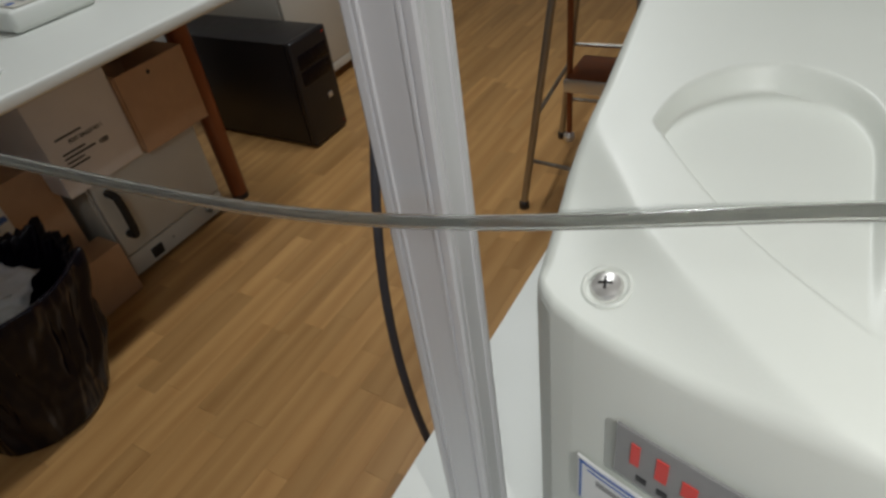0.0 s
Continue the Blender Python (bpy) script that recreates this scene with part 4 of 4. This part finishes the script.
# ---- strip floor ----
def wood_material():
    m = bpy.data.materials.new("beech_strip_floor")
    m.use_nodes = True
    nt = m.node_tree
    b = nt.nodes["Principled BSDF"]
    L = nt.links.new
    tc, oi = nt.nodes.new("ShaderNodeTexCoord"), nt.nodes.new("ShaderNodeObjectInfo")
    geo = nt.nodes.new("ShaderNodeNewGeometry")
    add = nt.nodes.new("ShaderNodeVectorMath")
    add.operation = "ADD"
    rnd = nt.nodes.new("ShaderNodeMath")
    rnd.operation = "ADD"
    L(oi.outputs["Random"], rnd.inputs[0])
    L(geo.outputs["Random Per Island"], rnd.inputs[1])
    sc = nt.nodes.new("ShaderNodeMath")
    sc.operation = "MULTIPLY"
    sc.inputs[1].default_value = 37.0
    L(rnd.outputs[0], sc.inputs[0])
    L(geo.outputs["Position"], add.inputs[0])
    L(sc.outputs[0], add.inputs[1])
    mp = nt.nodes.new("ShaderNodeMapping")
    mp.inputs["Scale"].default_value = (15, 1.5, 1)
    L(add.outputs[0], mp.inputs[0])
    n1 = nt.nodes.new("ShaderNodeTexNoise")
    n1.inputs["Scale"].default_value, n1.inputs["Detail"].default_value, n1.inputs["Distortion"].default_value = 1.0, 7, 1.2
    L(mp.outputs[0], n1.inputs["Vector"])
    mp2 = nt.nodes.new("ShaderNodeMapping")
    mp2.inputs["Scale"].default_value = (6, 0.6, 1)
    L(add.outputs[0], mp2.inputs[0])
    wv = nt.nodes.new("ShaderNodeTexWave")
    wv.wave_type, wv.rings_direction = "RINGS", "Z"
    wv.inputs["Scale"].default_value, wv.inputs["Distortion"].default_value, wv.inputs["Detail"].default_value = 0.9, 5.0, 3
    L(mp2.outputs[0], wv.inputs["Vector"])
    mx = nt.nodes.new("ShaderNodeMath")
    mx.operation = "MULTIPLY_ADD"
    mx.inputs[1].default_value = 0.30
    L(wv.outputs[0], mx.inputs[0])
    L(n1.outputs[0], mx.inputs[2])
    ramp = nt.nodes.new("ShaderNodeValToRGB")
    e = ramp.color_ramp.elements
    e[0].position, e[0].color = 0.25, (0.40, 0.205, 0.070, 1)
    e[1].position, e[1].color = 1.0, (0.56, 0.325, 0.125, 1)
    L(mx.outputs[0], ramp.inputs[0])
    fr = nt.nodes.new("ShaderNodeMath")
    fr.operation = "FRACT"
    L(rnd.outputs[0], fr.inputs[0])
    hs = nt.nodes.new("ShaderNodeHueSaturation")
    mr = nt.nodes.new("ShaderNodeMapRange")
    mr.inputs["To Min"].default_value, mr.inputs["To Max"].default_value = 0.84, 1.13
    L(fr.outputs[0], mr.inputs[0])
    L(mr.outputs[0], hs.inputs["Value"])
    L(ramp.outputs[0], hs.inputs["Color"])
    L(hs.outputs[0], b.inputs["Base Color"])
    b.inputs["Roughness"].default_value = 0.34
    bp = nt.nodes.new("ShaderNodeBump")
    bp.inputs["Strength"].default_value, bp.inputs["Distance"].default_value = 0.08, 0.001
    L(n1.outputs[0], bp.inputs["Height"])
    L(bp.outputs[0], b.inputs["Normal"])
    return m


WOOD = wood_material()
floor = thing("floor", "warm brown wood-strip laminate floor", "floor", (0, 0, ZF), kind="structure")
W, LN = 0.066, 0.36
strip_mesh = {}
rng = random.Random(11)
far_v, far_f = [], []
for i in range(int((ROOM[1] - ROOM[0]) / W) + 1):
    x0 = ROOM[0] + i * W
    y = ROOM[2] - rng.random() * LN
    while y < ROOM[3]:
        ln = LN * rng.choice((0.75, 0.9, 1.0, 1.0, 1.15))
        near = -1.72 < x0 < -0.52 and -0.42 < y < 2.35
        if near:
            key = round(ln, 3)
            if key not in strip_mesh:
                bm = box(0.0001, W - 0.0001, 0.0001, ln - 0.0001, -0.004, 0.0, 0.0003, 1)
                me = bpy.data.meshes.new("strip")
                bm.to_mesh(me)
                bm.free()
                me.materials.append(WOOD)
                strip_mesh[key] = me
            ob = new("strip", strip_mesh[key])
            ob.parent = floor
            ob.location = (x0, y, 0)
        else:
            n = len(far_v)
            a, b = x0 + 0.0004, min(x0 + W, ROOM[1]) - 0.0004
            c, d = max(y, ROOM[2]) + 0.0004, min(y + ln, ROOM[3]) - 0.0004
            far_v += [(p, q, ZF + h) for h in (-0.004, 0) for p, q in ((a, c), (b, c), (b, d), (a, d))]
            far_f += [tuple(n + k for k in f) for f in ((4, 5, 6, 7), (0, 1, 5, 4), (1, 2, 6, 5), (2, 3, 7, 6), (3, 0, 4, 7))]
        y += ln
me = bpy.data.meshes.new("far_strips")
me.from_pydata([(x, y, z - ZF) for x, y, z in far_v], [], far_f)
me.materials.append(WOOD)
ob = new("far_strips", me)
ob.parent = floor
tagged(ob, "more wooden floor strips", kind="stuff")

--------

- Required work: Leave out all pictures, then copy the remaining material exactly.

- Output of the exercise:
0.0 s
Continue the Blender Python (bpy) script that recreates this scene with part 4 of 4. This part finishes the script.
# ---- strip floor ----
def wood_material():
    m = bpy.data.materials.new("beech_strip_floor")
    m.use_nodes = True
    nt = m.node_tree
    b = nt.nodes["Principled BSDF"]
    L = nt.links.new
    tc, oi = nt.nodes.new("ShaderNodeTexCoord"), nt.nodes.new("ShaderNodeObjectInfo")
    geo = nt.nodes.new("ShaderNodeNewGeometry")
    add = nt.nodes.new("ShaderNodeVectorMath")
    add.operation = "ADD"
    rnd = nt.nodes.new("ShaderNodeMath")
    rnd.operation = "ADD"
    L(oi.outputs["Random"], rnd.inputs[0])
    L(geo.outputs["Random Per Island"], rnd.inputs[1])
    sc = nt.nodes.new("ShaderNodeMath")
    sc.operation = "MULTIPLY"
    sc.inputs[1].default_value = 37.0
    L(rnd.outputs[0], sc.inputs[0])
    L(geo.outputs["Position"], add.inputs[0])
    L(sc.outputs[0], add.inputs[1])
    mp = nt.nodes.new("ShaderNodeMapping")
    mp.inputs["Scale"].default_value = (15, 1.5, 1)
    L(add.outputs[0], mp.inputs[0])
    n1 = nt.nodes.new("ShaderNodeTexNoise")
    n1.inputs["Scale"].default_value, n1.inputs["Detail"].default_value, n1.inputs["Distortion"].default_value = 1.0, 7, 1.2
    L(mp.outputs[0], n1.inputs["Vector"])
    mp2 = nt.nodes.new("ShaderNodeMapping")
    mp2.inputs["Scale"].default_value = (6, 0.6, 1)
    L(add.outputs[0], mp2.inputs[0])
    wv = nt.nodes.new("ShaderNodeTexWave")
    wv.wave_type, wv.rings_direction = "RINGS", "Z"
    wv.inputs["Scale"].default_value, wv.inputs["Distortion"].default_value, wv.inputs["Detail"].default_value = 0.9, 5.0, 3
    L(mp2.outputs[0], wv.inputs["Vector"])
    mx = nt.nodes.new("ShaderNodeMath")
    mx.operation = "MULTIPLY_ADD"
    mx.inputs[1].default_value = 0.30
    L(wv.outputs[0], mx.inputs[0])
    L(n1.outputs[0], mx.inputs[2])
    ramp = nt.nodes.new("ShaderNodeValToRGB")
    e = ramp.color_ramp.elements
    e[0].position, e[0].color = 0.25, (0.40, 0.205, 0.070, 1)
    e[1].position, e[1].color = 1.0, (0.56, 0.325, 0.125, 1)
    L(mx.outputs[0], ramp.inputs[0])
    fr = nt.nodes.new("ShaderNodeMath")
    fr.operation = "FRACT"
    L(rnd.outputs[0], fr.inputs[0])
    hs = nt.nodes.new("ShaderNodeHueSaturation")
    mr = nt.nodes.new("ShaderNodeMapRange")
    mr.inputs["To Min"].default_value, mr.inputs["To Max"].default_value = 0.84, 1.13
    L(fr.outputs[0], mr.inputs[0])
    L(mr.outputs[0], hs.inputs["Value"])
    L(ramp.outputs[0], hs.inputs["Color"])
    L(hs.outputs[0], b.inputs["Base Color"])
    b.inputs["Roughness"].default_value = 0.34
    bp = nt.nodes.new("ShaderNodeBump")
    bp.inputs["Strength"].default_value, bp.inputs["Distance"].default_value = 0.08, 0.001
    L(n1.outputs[0], bp.inputs["Height"])
    L(bp.outputs[0], b.inputs["Normal"])
    return m


WOOD = wood_material()
floor = thing("floor", "warm brown wood-strip laminate floor", "floor", (0, 0, ZF), kind="structure")
W, LN = 0.066, 0.36
strip_mesh = {}
rng = random.Random(11)
far_v, far_f = [], []
for i in range(int((ROOM[1] - ROOM[0]) / W) + 1):
    x0 = ROOM[0] + i * W
    y = ROOM[2] - rng.random() * LN
    while y < ROOM[3]:
        ln = LN * rng.choice((0.75, 0.9, 1.0, 1.0, 1.15))
        near = -1.72 < x0 < -0.52 and -0.42 < y < 2.35
        if near:
            key = round(ln, 3)
            if key not in strip_mesh:
                bm = box(0.0001, W - 0.0001, 0.0001, ln - 0.0001, -0.004, 0.0, 0.0003, 1)
                me = bpy.data.meshes.new("strip")
                bm.to_mesh(me)
                bm.free()
                me.materials.append(WOOD)
                strip_mesh[key] = me
            ob = new("strip", strip_mesh[key])
            ob.parent = floor
            ob.location = (x0, y, 0)
        else:
            n = len(far_v)
            a, b = x0 + 0.0004, min(x0 + W, ROOM[1]) - 0.0004
            c, d = max(y, ROOM[2]) + 0.0004, min(y + ln, ROOM[3]) - 0.0004
            far_v += [(p, q, ZF + h) for h in (-0.004, 0) for p, q in ((a, c), (b, c), (b, d), (a, d))]
            far_f += [tuple(n + k for k in f) for f in ((4, 5, 6, 7), (0, 1, 5, 4), (1, 2, 6, 5), (2, 3, 7, 6), (3, 0, 4, 7))]
        y += ln
me = bpy.data.meshes.new("far_strips")
me.from_pydata([(x, y, z - ZF) for x, y, z in far_v], [], far_f)
me.materials.append(WOOD)
ob = new("far_strips", me)
ob.parent = floor
tagged(ob, "more wooden floor strips", kind="stuff")